Book Review: Stolen Pride, by Arlie Russell Hochschild

Stolen Pride: Loss, Shame, and the Rise of the Right, by Arlie Russell Hochschild. This is a follow-up to Strangers in Their Own Land, about Lousiana; the new book covers the rise of the right in rural Appalachia. Hochschild’s focus is on how rural men hold pride in rural ways and providing without government assistance, and how that pride is “stolen” when changing economic times destroy their jobs and way of life, bringing shame on them in their own eyes.

One of Hochschild’s focal points is a white nationalist march in Pikesville in the runup to 2017’s Unite the Right rally in Charlottesville. She interviewed local officials, a member of the group putting on the march, and men who might be drawn into the orbit of white nationalism. Part of the appeal of white nationalist politics is that it gives rural men something to be proud of in the face of lost jobs, drug addiction (the opiate crisis), and the strongly felt contempt of urban liberals.

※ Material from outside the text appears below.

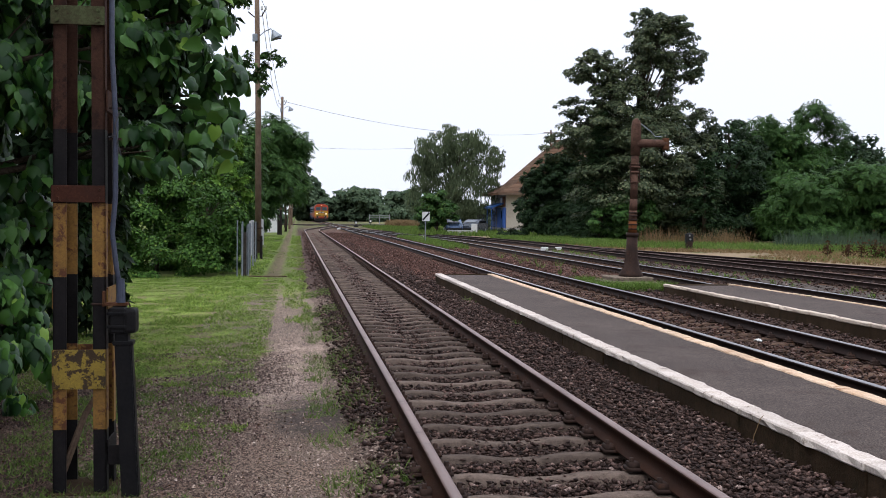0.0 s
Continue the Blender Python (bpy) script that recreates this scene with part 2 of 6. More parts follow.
M = {
    "rail_side": surface("rail_side", (0.0259, 0.0114, 0.00741), (0.0414, 0.0191, 0.0122), (0.0155, 0.0076, 0.00541), 2, 60, 0.75, 0.2, 0.3, 0.004, spec=0.08),
    "rail_head": surface("rail_head", (0.18, 0.122, 0.108), (0.13, 0.087, 0.076), (0.07, 0.041, 0.034), 1.2, 70, 0.5, 0.3, 0.08, 0.002, (0.5, 0.75)),
    "rail_head_used": surface("rail_head_used", (0.21, 0.2, 0.21), (0.15, 0.138, 0.142), (0.07, 0.052, 0.046), 0.5, 70, 0.4, 0.5, 0.06, 0.002, (0.55, 0.8)),
    "rail_black": surface("rail_black", (0.014, 0.0082, 0.0066), (0.022, 0.0125, 0.0098), (0.034, 0.016, 0.011), 2, 60, 0.75, 0.1, 0.3, 0.004, (0.6, 0.75), spec=0.08),
    "concrete_sleeper": surface("concrete_sleeper", (0.07, 0.052, 0.042), (0.108, 0.081, 0.065), (0.036, 0.025, 0.019), 5, 70, 0.9, 0, 0.5, 0.006, (0.48, 0.7), 0.25),
    "wood_sleeper": surface("wood_sleeper", (0.056, 0.034, 0.023), (0.088, 0.054, 0.037), (0.024, 0.016, 0.012), 4, 50, 0.9, 0, 0.6, 0.01, (0.5, 0.7), 0.25),
    "plinth": surface("plinth", (0.11, 0.085, 0.064), (0.16, 0.125, 0.096), (0.05, 0.046, 0.028), 4, 50, 0.95, 0, 0.6, 0.02, (0.5, 0.68), 0.15),
    "stone": surface("stone", (0.0277, 0.0198, 0.0165), (0.0528, 0.0363, 0.0297), (0.0759, 0.0462, 0.0343), 9, 60, 0.9, 0, 0.3, 0.01),
    "asphalt": surface("asphalt", (0.052, 0.0405, 0.0355), (0.071, 0.0555, 0.048), (0.043, 0.0305, 0.0255), 0.7, 70, 0.85, 0, 0.6, 0.006, (0.52, 0.7), 0, None, (0.02, 2.05)),
    "white_edge": surface("white_edge", (0.381, 0.326, 0.282), (0.443, 0.389, 0.346), (0.115, 0.0845, 0.0657), 3.5, 60, 0.85, 0, 0.4, 0.006, (0.56, 0.68), 0.12),
    "rail_rusty": surface("rail_rusty", (0.075, 0.05, 0.042), (0.11, 0.075, 0.063), (0.05, 0.03, 0.024), 1.2, 70, 0.7, 0.2, 0.1, 0.002, spec=0.12),
    "cream_edge": surface("cream_edge", (0.41, 0.28, 0.18), (0.46, 0.35, 0.255), (0.22, 0.115, 0.06), 2.5, 60, 0.85, 0, 0.4, 0.006, (0.5, 0.7), 0.1),
    "pale_edge": surface("pale_edge", (0.42, 0.34, 0.27), (0.47, 0.39, 0.32), (0.16, 0.105, 0.07), 2.5, 60, 0.85, 0, 0.4, 0.006, (0.54, 0.7), 0.1),
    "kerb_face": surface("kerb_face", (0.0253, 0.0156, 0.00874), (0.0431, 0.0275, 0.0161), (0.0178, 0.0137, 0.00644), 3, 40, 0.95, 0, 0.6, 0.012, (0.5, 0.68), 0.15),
    "rubble": surface("rubble", (0.048, 0.0408, 0.0336), (0.0696, 0.06, 0.0504), (0.024, 0.0216, 0.0144), 4, 50, 0.95, 0, 0.6, 0.02, (0.5, 0.68), 0.15),
    "rust": surface("rust", (0.066, 0.0277, 0.0145), (0.106, 0.0495, 0.0264), (0.033, 0.0185, 0.0132), 3, 55, 0.85, 0.1, 0.5, 0.006),
    "rust_mast": surface("rust_mast", (0.0384, 0.0192, 0.0136), (0.0558, 0.0279, 0.0186), (0.0248, 0.0136, 0.0112), 4, 60, 0.8, 0.1, 0.5, 0.004, (0.5, 0.62)),
    "rust_crane": surface("rust_crane", (0.066, 0.0363, 0.0264), (0.0924, 0.0515, 0.0363), (0.0396, 0.0224, 0.0172), 4, 50, 0.85, 0.05, 0.5, 0.006, (0.5, 0.66)),
    "tail_red": surface("tail_red", (0.0594, 0.0119, 0.00924), (0.0792, 0.0145, 0.0106), None, 6, 60, 0.4, 0, 0.05),
    "rust_dark": surface("rust_dark", (0.0231, 0.0145, 0.0119), (0.0396, 0.0238, 0.0185), (0.0594, 0.0264, 0.0132), 4, 55, 0.8, 0.1, 0.4, 0.005, spec=0.08),
    "rust_red": surface("rust_red", (0.0561, 0.0211, 0.0132), (0.0396, 0.0185, 0.0132), (0.0792, 0.0297, 0.0165), 5, 60, 0.7, 0.1, 0.35, 0.004),
    "rust_orange": surface("rust_orange", (0.172, 0.0594, 0.0198), (0.106, 0.0396, 0.0165), (0.0528, 0.0264, 0.0132), 4, 55, 0.85, 0.05, 0.5, 0.005),
    "mast_black": surface("mast_black", (0.00825, 0.0075, 0.00788), (0.015, 0.0128, 0.0128), (0.0281, 0.012, 0.0075), 5, 60, 0.55, 0.1, 0.3, 0.003, (0.62, 0.72), spec=0.08),
    "mast_yellow": surface("mast_yellow", (0.218, 0.115, 0.0231), (0.165, 0.0858, 0.0185), (0.0792, 0.0264, 0.0106), 5, 60, 0.65, 0.05, 0.35, 0.003, (0.5, 0.6)),
    "plate_yellow": surface("plate_yellow", (0.245, 0.17, 0.0238), (0.19, 0.129, 0.0204), (0.0374, 0.0218, 0.00952), 5.5, 60, 0.65, 0.05, 0.6, 0.006, (0.5, 0.53)),
    "moss_plate": surface("moss_plate", (0.0462, 0.0396, 0.0231), (0.0726, 0.0858, 0.0396), (0.0396, 0.0231, 0.0165), 6, 60, 0.9, 0, 0.5, 0.004),
    "cable_blue": surface("cable_blue", (0.033, 0.0376, 0.0594), (0.0462, 0.0528, 0.0792), None, 4, 60, 0.5, 0, 0.1, 0.002),
    "box_black": surface("box_black", (0.0075, 0.0075, 0.00825), (0.012, 0.0112, 0.0112), (0.0225, 0.0169, 0.0131), 5, 60, 0.45, 0.1, 0.25, 0.002, (0.62, 0.75), spec=0.08),
    "pole_wood": surface("pole_wood", (0.099, 0.066, 0.0462), (0.139, 0.099, 0.0726), (0.0594, 0.0396, 0.0297), 3, 40, 0.9, 0, 0.5, 0.01),
    "tar": surface("tar", (0.0125, 0.011, 0.01), (0.0225, 0.019, 0.0165), None, 6, 50, 0.85, 0, 0.4, 0.01),
    "bark": surface("bark", (0.0363, 0.0277, 0.0198), (0.0594, 0.0462, 0.033), (0.0792, 0.0792, 0.0594), 3, 30, 0.95, 0, 0.9, 0.03),
    "galvanised": surface("galvanised", (0.17, 0.19, 0.215), (0.22, 0.24, 0.26), (0.165, 0.132, 0.112), 4, 50, 0.5, 0.5, 0.15, 0.003, (0.62, 0.8)),
    "blue_paint": surface("blue_paint", (0.014, 0.062, 0.2), (0.02, 0.08, 0.24), (0.04, 0.075, 0.15), 2, 40, 0.55, 0, 0.15, 0.004, (0.6, 0.75)),
    "white_paint": surface("white_paint", (0.495, 0.495, 0.48), (0.555, 0.555, 0.54), (0.3, 0.277, 0.247), 2, 40, 0.6, 0, 0.15, 0.003, (0.66, 0.8)),
    "black_paint": surface("black_paint", (0.0119, 0.0119, 0.0125), (0.0198, 0.0191, 0.0191), (0.0396, 0.033, 0.0297), 3, 40, 0.55, 0, 0.15, 0.003, (0.62, 0.8), spec=0.08),
    "grey_paint": surface("grey_paint", (0.158, 0.158, 0.158), (0.198, 0.198, 0.198), (0.099, 0.0858, 0.0726), 3, 40, 0.6, 0, 0.15, 0.003, (0.6, 0.75)),
    "plaster_cream": surface("plaster_cream", (0.396, 0.35, 0.277), (0.442, 0.403, 0.33), (0.277, 0.231, 0.178), 0.8, 20, 0.95, 0, 0.2, 0.01, (0.6, 0.75)),
    "plaster_grey": surface("plaster_grey", (0.277, 0.271, 0.264), (0.343, 0.33, 0.31), (0.185, 0.165, 0.145), 0.9, 20, 0.95, 0, 0.2, 0.01, (0.55, 0.7)),
    "roof_tile": surface("roof_tile", (0.085, 0.048, 0.03), (0.11, 0.067, 0.044), (0.048, 0.04, 0.028), 1.2, 25, 0.9, 0, 0.4, 0.02, (0.52, 0.7), 0.2),
    "loco_orange": surface("loco_orange", (0.3, 0.043, 0.017), (0.26, 0.037, 0.016), (0.16, 0.034, 0.02), 0.9, 40, 0.45, 0, 0.08, 0.003, (0.6, 0.8), spec=0.12),
    "loco_faded": surface("loco_faded", (0.27, 0.082, 0.06), (0.22, 0.066, 0.048), (0.13, 0.05, 0.04), 0.8, 40, 0.65, 0, 0.1, 0.003, (0.56, 0.78), spec=0.12),
    "loco_yellow": surface("loco_yellow", (0.407, 0.226, 0.0248), (0.374, 0.198, 0.022), (0.275, 0.132, 0.022), 0.9, 40, 0.45, 0, 0.08, 0.003, (0.6, 0.8), spec=0.12),
    "loco_red": surface("loco_red", (0.231, 0.0193, 0.011), (0.187, 0.0165, 0.011), (0.088, 0.0165, 0.011), 1.5, 40, 0.5, 0, 0.1, 0.003, (0.56, 0.75)),
    "roof_grey": surface("roof_grey", (0.07, 0.058, 0.051), (0.105, 0.086, 0.076), (0.045, 0.033, 0.027), 0.9, 30, 0.75, 0.1, 0.12, 0.004, (0.52, 0.72), spec=0.12),
    "roof_pale": surface("roof_pale", (0.231, 0.204, 0.182), (0.275, 0.248, 0.22), (0.138, 0.0935, 0.0715), 0.9, 30, 0.7, 0.1, 0.12, 0.004, (0.56, 0.72)),
    "underframe": surface("underframe", (0.011, 0.01, 0.0095), (0.02, 0.017, 0.015), (0.035, 0.0225, 0.016), 2, 40, 0.8, 0.1, 0.3, 0.006, spec=0.08),
    "tank_grey": surface("tank_grey", (0.112, 0.109, 0.106), (0.152, 0.145, 0.139), (0.0594, 0.0495, 0.0429), 1.5, 40, 0.7, 0.1, 0.15, 0.004),
    "coach_blue": surface("coach_blue", (0.008, 0.027, 0.075), (0.011, 0.034, 0.09), (0.02, 0.034, 0.062), 0.7, 40, 0.5, 0, 0.08, 0.003, (0.58, 0.8), spec=0.08),
    "coach_orange": surface("coach_orange", (0.196, 0.0339, 0.014), (0.168, 0.0294, 0.0131), (0.103, 0.0271, 0.0164), 0.7, 40, 0.5, 0, 0.08, 0.003, (0.6, 0.8), spec=0.08),
    "coach_white": surface("coach_white", (0.104, 0.135, 0.168), (0.131, 0.165, 0.198), (0.0836, 0.0982, 0.111), 0.6, 40, 0.5, 0, 0.08, 0.003, (0.58, 0.8), spec=0.08),
    "glass_dark": glassy("glass_dark", (0.008, 0.009, 0.011), 0.5, 0.0),
    "window_frame": surface("window_frame", (0.1, 0.13, 0.19), (0.13, 0.16, 0.22), (0.06, 0.08, 0.13), 3, 40, 0.5, 0, 0.05),
    "glass_cab": glassy("glass_cab", (0.045, 0.058, 0.072), 0.12, 0.4),
    "wire": surface("wire", (0.033, 0.033, 0.0363), (0.0462, 0.0462, 0.0495), None, 4, 40, 0.6, 0, 0),
    "lens_white": glowing("lens_white", (1.0, 0.9, 0.68), 4.0),
    "lens_amber": glowing("lens_amber", (1.0, 0.62, 0.32), 2.2),
    "leaf_linden": leafy("leaf_linden", (0.011, 0.038, 0.01), (0.07, 0.165, 0.028), (0.2, 0.33, 0.045), 0.4, 0.12, 0.2),
    "leaf_shrub": leafy("leaf_shrub", (0.022, 0.056, 0.01), (0.064, 0.135, 0.023), (0.15, 0.22, 0.04), 0.5, 0.12),
    "leaf_bright": leafy("leaf_bright", (0.067, 0.142, 0.0197), (0.136, 0.236, 0.0391), (0.199, 0.254, 0.0433)),
    "leaf_locust": leafy("leaf_locust", (0.02, 0.048, 0.013), (0.054, 0.11, 0.026), (0.12, 0.17, 0.04), 0.5, 0.12),
    "leaf_dark": leafy("leaf_dark", (0.022, 0.036, 0.017), (0.1, 0.115, 0.055), (0.15, 0.15, 0.085), 0.45, 0.1, 0.12),
    "leaf_willow": leafy("leaf_willow", (0.06, 0.08, 0.045), (0.115, 0.145, 0.078), (0.14, 0.16, 0.085), 0.5, 0.25),
    # dark green leaves, with shade inside the foliage put into their colour
    "leaf_deep_shade": leafy("leaf_deep_shade", (0.009, 0.02, 0.009), (0.028, 0.054, 0.02), (0.06, 0.08, 0.03), 0.5, 0.07),
    # distant leaves, the haze in front of them painted in as a paler tone
    "leaf_far_haze": leafy("leaf_far_haze", (0.04, 0.064, 0.038), (0.07, 0.098, 0.055), (0.09, 0.115, 0.06), 0.7, 0.15, 0.06),
    "blade": leafy("blade", (0.06, 0.1, 0.018), (0.28, 0.4, 0.08), (0.36, 0.3, 0.13), 0.7, 0.25, 0.08),
    "weed": leafy("weed", (0.05, 0.09, 0.016), (0.15, 0.23, 0.05), (0.168, 0.15, 0.048), 0.7, 0.3, 0.15),
    "weed_blue": leafy("weed_blue", (0.036, 0.057, 0.0372), (0.066, 0.09, 0.066), (0.12, 0.132, 0.078), 0.8, 0.25, 0.1),
    "straw": leafy("straw", (0.13, 0.082, 0.045), (0.24, 0.165, 0.095), (0.102, 0.096, 0.042), 0.85, 0.25, 0.1),
    "straw_red": leafy("straw_red", (0.11, 0.07, 0.038), (0.2, 0.135, 0.078), (0.084, 0.084, 0.036), 0.85, 0.2, 0.1),
    "dock_brown": leafy("dock_brown", (0.04, 0.018, 0.01), (0.068, 0.032, 0.018), (0.08, 0.048, 0.02), 0.8, 0.15, 0.1),
}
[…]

I came away with a stronger understanding of why conservative men place such a high value on “owning the libs”. They generally share this pride versus shame orientation and project their shame onto their supposed opponents. Passing shame onward doesn’t work in online slapfights, but it does explain part of the “conservative” MAGA delight in undermining institutions perceived as liberal, such as universities and law firms. Even when it hurts MAGA supporters to burn down part of the government, as much of Project 2025 will, stealing the pride of liberals who “destroy” and deride their rural-based way of life is satisfying to men whose own pride has been stolen.

The story Hochschild elicits from her interviews and research wouldn’t work if she didn’t give all of her subjects a full three dimensions, even the man who led the white nationalist march in Pikesville and the imprisoned KKK devotee. But what was most intriguing for future research and practical politics was the concept of the empathy bridge, which Hochschild discusses in an appendix. The bridge connects the experiences of rural whites with Black Americans, either by an upper deck that educated, wealthy whites travel or a lower deck travelled by whites in precarious circumstances. In a time when unity across class and ethnic lines is vital to opposing American authoritarianism, Hochschild’s research points to a way forward that can include former MAGA men.

Book Review: We Are Not Like Them by Christine Pride and Jo Piazza

We Are Not Like Them: A Novel, by Christine Pride and Jo Piazza. I usually avoid women’s book club fiction, but this book’s structure and topic interested me. The two authors, a Black woman and a white woman, wrote alternating first-person chapters about the friendship between an up-and-coming Black journalist and the wife of a white Philadelphia policeman who shoots and kills an unarmed Black teenager. The story is ripped from the headlines, but the approach is from an unusual angle.

The details of the friendship feel real as written but the backstory from which it emerged feel contorted (did the white girl’s mom have to be a drug addict?) to touch all the social issues the writers seemed to want. As events involving money, lawyers, journalistic ethics, deaths, births, etc., spiral, the two women circle each other, bound by history and affection but separated by the pain of racism as it affects their experiences and expectations.

I’m not in the socioeconomic class of the white woman in this story and while I come closer to the experience of the Black woman (good schools, good career, etc.) I don’t think I could tell her story. The writing was solid and portrayed the interior of each of the women well, along with their relationships with their families and supporting cast. But I felt that stuffing so many topical issues into the single story decreased the realism and credibility of the story overall.

I took particular issue with the ending, which I can’t describe as happy so much as less sad and more hopeful than I expected. I felt that some of the relationships that survived should have broken, and that at least one of the relationships that broke should have remained intact. It was obvious to me what the authors intended but one crucial decision a character made seemed out of character: not wrong for their heart but surprising given who they were and everything we knew about them.

My discomfort with the ending might have more do to with my unfamiliarity with women’s book club fiction, or with the need to tie up all the threads that I felt were awkwardly woven into the story. I’d read another similar book by these two authors again, but I’d go in with slightly lower expectations.